I return to the main thrust of my argument that the addition of (ii*) is not ad hoc and that it reflects significant currents in Smith’s thinking about moral evaluation and moral agency--one that tends to be downplayed by the recent brilliant proto-Kantian readings of Adam Smith promoted by Sam Fleischacker, Leon Montes, Maria Carrasco (see notes 16-17), and Steve Darwall. There is a striking passage where Smith suggests we ought, in fact, to see ourselves, at least in part, as moral causes:
A man of humanity, who accidentally, and without the smallest degree of blamable negligence, has been the cause of the death of another man, feels himself piacular, though not guilty. During his whole life he considers this accident as one of the greatest misfortunes that could have befallen him. If the family of the slain is poor, and he himself in tolerable circumstances, he immediately takes them under his protection, and, without any other merit, thinks them entitled to every degree of favour and kindness. If they are in better circumstances, he endeavours by every submission, by every expression of sorrow, by rendering them every good office which he can devise or they accept of, to atone for what has happened, and to propitiate, as much as possible, their, perhaps natural, though no doubt most unjust resentment, for the great, though involuntary, offence which he has given them. (TMS 2.3.3.4; cf.2.3.3.5.)
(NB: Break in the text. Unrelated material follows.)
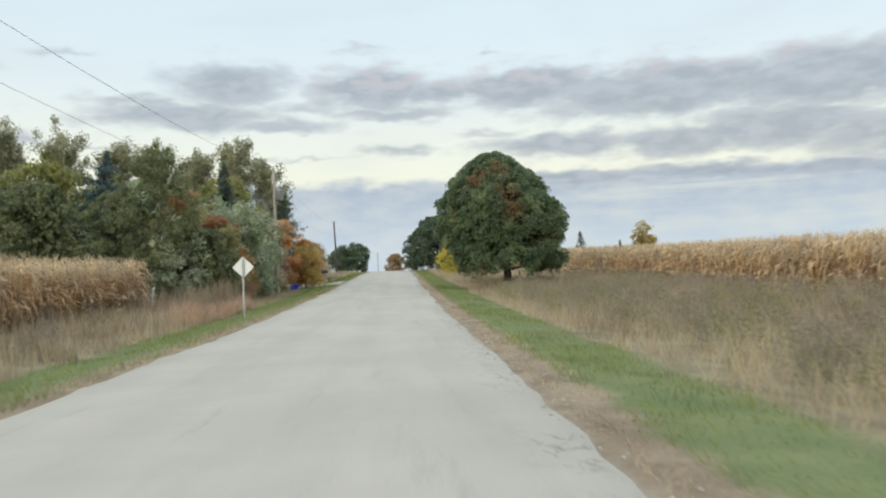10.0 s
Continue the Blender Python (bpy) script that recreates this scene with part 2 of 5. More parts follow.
def verge_material():
    """The ground: dry shoulder, mown grass, rough grass, field soil, litter under the trees with their shade painted
    in.
    """
    m, k, end = material("ground_cover")
    p = place(k)
    s = k.n("ShaderNodeSeparateXYZ")
    k.put(s.inputs[0], p)
    x, y = s.outputs[0], s.outputs[1]
    big, mid, fine = k.noise(p, 0.12, 3), k.noise(p, 1.1, 5), k.noise(p, 14.0, 4, 0.7)
    yy = k.math("ADD", y, k.math("MULTIPLY", k.math("SUBTRACT", mid, 0.5), 1.0))
    gravel = k.mix(fine, (0.27, 0.245, 0.205), (0.54, 0.50, 0.435))
    gravel = k.mix(k.step(mid, 0.42, 0.62), gravel, k.mix(fine, (0.30, 0.24, 0.17), (0.42, 0.34, 0.24)))
    litter_tan = k.mix(k.step(mid, 0.35, 0.65), (0.235, 0.17, 0.11), (0.36, 0.275, 0.185))
    litter_tan = k.mix(k.math("MULTIPLY", k.step(fine, 0.4, 0.7), 0.5), litter_tan, (0.16, 0.125, 0.08))
    green = k.mix(k.step(mid, 0.3, 0.7), (0.15, 0.19, 0.07), (0.23, 0.255, 0.105))
    green = k.mix(k.math("MULTIPLY", fine, 0.5), green, (0.09, 0.12, 0.045))
    dry = k.mix(k.step(mid, 0.3, 0.7), (0.19, 0.16, 0.09), (0.33, 0.275, 0.165))
    soil = k.mix(k.step(fine, 0.3, 0.7), (0.13, 0.09, 0.055), (0.31, 0.235, 0.14))
    # moist leaf litter, darkened further to carry the trees' shade in its colour
    shaded_floor = k.mix(k.step(mid, 0.35, 0.7), (0.035, 0.04, 0.02), (0.10, 0.075, 0.04))
    far = k.mix(k.step(big, 0.4, 0.6), (0.13, 0.13, 0.06), (0.28, 0.22, 0.12))
    # left of the road
    rim_l = k.math("ADD", yy, k.step(x, 75.0, 105.0, 0.0, 0.65))
    c = k.mix(k.step(rim_l, 13.9, 14.6), litter_tan, green)
    c = k.mix(k.step(x, 6.0, 11.0, 0.75, 0.0), c, k.mix(mid, (0.04, 0.07, 0.025), (0.075, 0.11, 0.04)))
    lawn = k.math("ADD", k.step(x, 8.5, 10.5, 20.3, 16.1), k.math("ADD", k.step(x, 90.0, 110.0, 0.0, -0.55), k.step(x, 172.0, 180.0, 0.0, 1.6)))
    c = k.mix(k.step(k.math("SUBTRACT", yy, lawn), -0.3, 0.7), c, dry)
    c = k.mix(k.step(yy, 20.6, 21.6), c, soil)
    # right of the road
    rim = k.math("ADD", yy, k.step(x, 74.0, 88.0, 0.0, -0.85))
    pull_in = k.math("MULTIPLY", k.step(x, 62.0, 67.0), k.step(x, 72.0, 79.0, 1.0, 0.0))
    rim = k.math("ADD", k.math("ADD", rim, k.step(x, 54.0, 64.0, -0.5, 0.0)), k.math("MULTIPLY", pull_in, 0.25))
    r = k.mix(k.step(rim, 5.4, 5.9), litter_tan, gravel)
    r = k.mix(k.step(rim, 4.6, 5.1), green, r)
    r = k.mix(k.step(yy, 3.5, 4.4), dry, r)
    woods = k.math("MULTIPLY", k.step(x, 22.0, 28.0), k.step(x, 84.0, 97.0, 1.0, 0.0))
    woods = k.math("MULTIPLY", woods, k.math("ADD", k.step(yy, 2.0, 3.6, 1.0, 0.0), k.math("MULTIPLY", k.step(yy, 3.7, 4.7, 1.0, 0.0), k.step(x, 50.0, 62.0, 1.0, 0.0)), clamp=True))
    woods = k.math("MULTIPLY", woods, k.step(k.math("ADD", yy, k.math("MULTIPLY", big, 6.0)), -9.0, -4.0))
    r = k.mix(woods, r, shaded_floor)
    field = k.math("MULTIPLY", k.step(x, 96.0, 99.0), k.step(y, -8.2, -7.4, 1.0, 0.0))
    r = k.mix(field, r, soil)
    col = k.mix(k.step(y, 9.0, 11.0), r, c)
    away = k.math("ADD", k.step(y, 60.0, 140.0), k.step(y, -120.0, -50.0, 1.0, 0.0))
    away = k.math("ADD", away, k.step(x, 300.0, 420.0), clamp=True)
    col = k.mix(away, col, far)
    principled(k, end, col, 0.95, 0.0, fine, 0.8, 0.05)
    return m


def road_material():
    """Old pale chip seal: stone grain, wheel paths, patches, cracking along the edges."""
    m, k, end = material("chip_seal")
    p = place(k)
    s = k.n("ShaderNodeSeparateXYZ")
    k.put(s.inputs[0], p)
    mp = k.n("ShaderNodeMapping")
    k.put(mp.inputs[0], p)
    mp.inputs["Scale"].default_value = (0.12, 1.0, 1.0)
    streak = k.noise(mp.outputs[0], 1.1, 4)
    blot = k.noise(p, 0.35, 5, 0.6)
    grain = k.noise(p, 55.0, 3, 0.7)
    col = k.mix(k.step(blot, 0.3, 0.7), (0.47, 0.43, 0.36), (0.55, 0.505, 0.425))
    col = k.mix(k.math("MULTIPLY", k.step(streak, 0.45, 0.7), 0.35), col, (0.36, 0.335, 0.285))
    col = k.mix(k.math("MULTIPLY", grain, 0.55), col, (0.27, 0.25, 0.215))
    # the nearer length is darker and greyer, fading out along the road
    near_grey = k.step(s.outputs[0], 5.0, 110.0, 0.58, 0.0)
    col = k.mix(near_grey, col, (0.225, 0.222, 0.212))
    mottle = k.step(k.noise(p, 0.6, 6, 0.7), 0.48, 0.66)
    col = k.mix(k.math("MULTIPLY", k.math("MULTIPLY", mottle, near_grey), 0.4), col, (0.14, 0.138, 0.13))
    # wheel paths worn smoother and a little darker
    for mid_y in (7.4, 9.0, 10.9, 12.5):
        path = k.step(k.math("ABSOLUTE", k.math("SUBTRACT", s.outputs[1], mid_y)), 0.15, 0.5, 0.1, 0.0)
        col = k.mix(path, col, (0.27, 0.265, 0.25))
    warp = k.math("MULTIPLY", k.noise(p, 1.9, 4, 0.6), 0.9)
    wv = k.n("ShaderNodeVectorMath", op="ADD")
    k.put(wv.inputs[0], p)
    cv = k.n("ShaderNodeCombineXYZ")
    k.put(cv.inputs[0], warp)
    k.put(cv.inputs[1], warp)
    k.put(wv.inputs[1], cv.outputs[0])
    vo = k.n("ShaderNodeTexVoronoi")
    vo.feature = "DISTANCE_TO_EDGE"
    long = k.n("ShaderNodeMapping")
    k.put(long.inputs[0], wv.outputs[0])
    long.inputs["Scale"].default_value = (0.4, 1.0, 1.0)
    k.put(vo.inputs["Vector"], long.outputs[0])
    vo.inputs["Scale"].default_value = 5.0
    crack = k.step(vo.outputs["Distance"], 0.01, 0.07, 1.0, 0.0)
    edge = k.math("ADD", k.step(s.outputs[1], 6.6, 7.3, 1.0, 0.0), k.step(s.outputs[1], 12.6, 13.2))
    where = k.math("MULTIPLY", edge, k.step(k.noise(p, 0.22, 3), 0.42, 0.56))
    near_lane = k.math("MULTIPLY", k.step(s.outputs[0], 14.0, 20.0), k.step(s.outputs[0], 42.0, 56.0, 1.0, 0.0))
    where = k.math("MAXIMUM", where, k.math("MULTIPLY", near_lane, k.math("MULTIPLY", k.step(s.outputs[1], 7.0, 8.3, 1.0, 0.0), 0.8)))
    crack = k.math("MULTIPLY", k.math("MULTIPLY", crack, where), k.step(k.noise(p, 2.3, 3), 0.4, 0.56))
    col = k.mix(k.math("MULTIPLY", crack, 0.6), col, (0.10, 0.095, 0.085))
    # seams that run across, irregular, and dark tar-like patches
    wander = k.math("ADD", s.outputs[0], k.math("MULTIPLY", k.noise(p, 0.7, 5, 0.65), 2.6))
    nearest = k.math("PINGPONG", wander, 5.7)
    seam = k.math("MULTIPLY", k.step(nearest, 0.0, 0.05, 1.0, 0.0), k.step(k.noise(p, 0.28, 2), 0.46, 0.58))
    crack = k.math("MAXIMUM", crack, k.math("MULTIPLY", seam, 0.7))
    col = k.mix(k.math("MULTIPLY", seam, 0.5), col, (0.13, 0.125, 0.115))
    worn = k.math("MULTIPLY", k.step(k.noise(mp.outputs[0], 2.3, 5, 0.65), 0.58, 0.72), 0.28)
    col = k.mix(worn, col, (0.24, 0.228, 0.20))
    h = k.math("SUBTRACT", grain, k.math("MULTIPLY", crack, 1.5))
    principled(k, end, col, 0.88, 0.0, h, 0.5, 0.012)
    return m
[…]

If we are part of a voluntary cause-effect sequence then the categories of propriety/guilt and merit/demerit are appropriate. If, however, we are part of an involuntary cause-effect sequence then the category of the piacular is appropriate—it is, after all, predicated of the man of humanity (which I take to be the exemplary moral human being, even if s/he may lack wisdom and other excellencies). Now, the further details of Smith’s fascinating treatment of the piacular need not concern us here; what matter is that it is not an aberration in TMS. He repeats his analysis (with interesting complications) at TMS 7.4.30.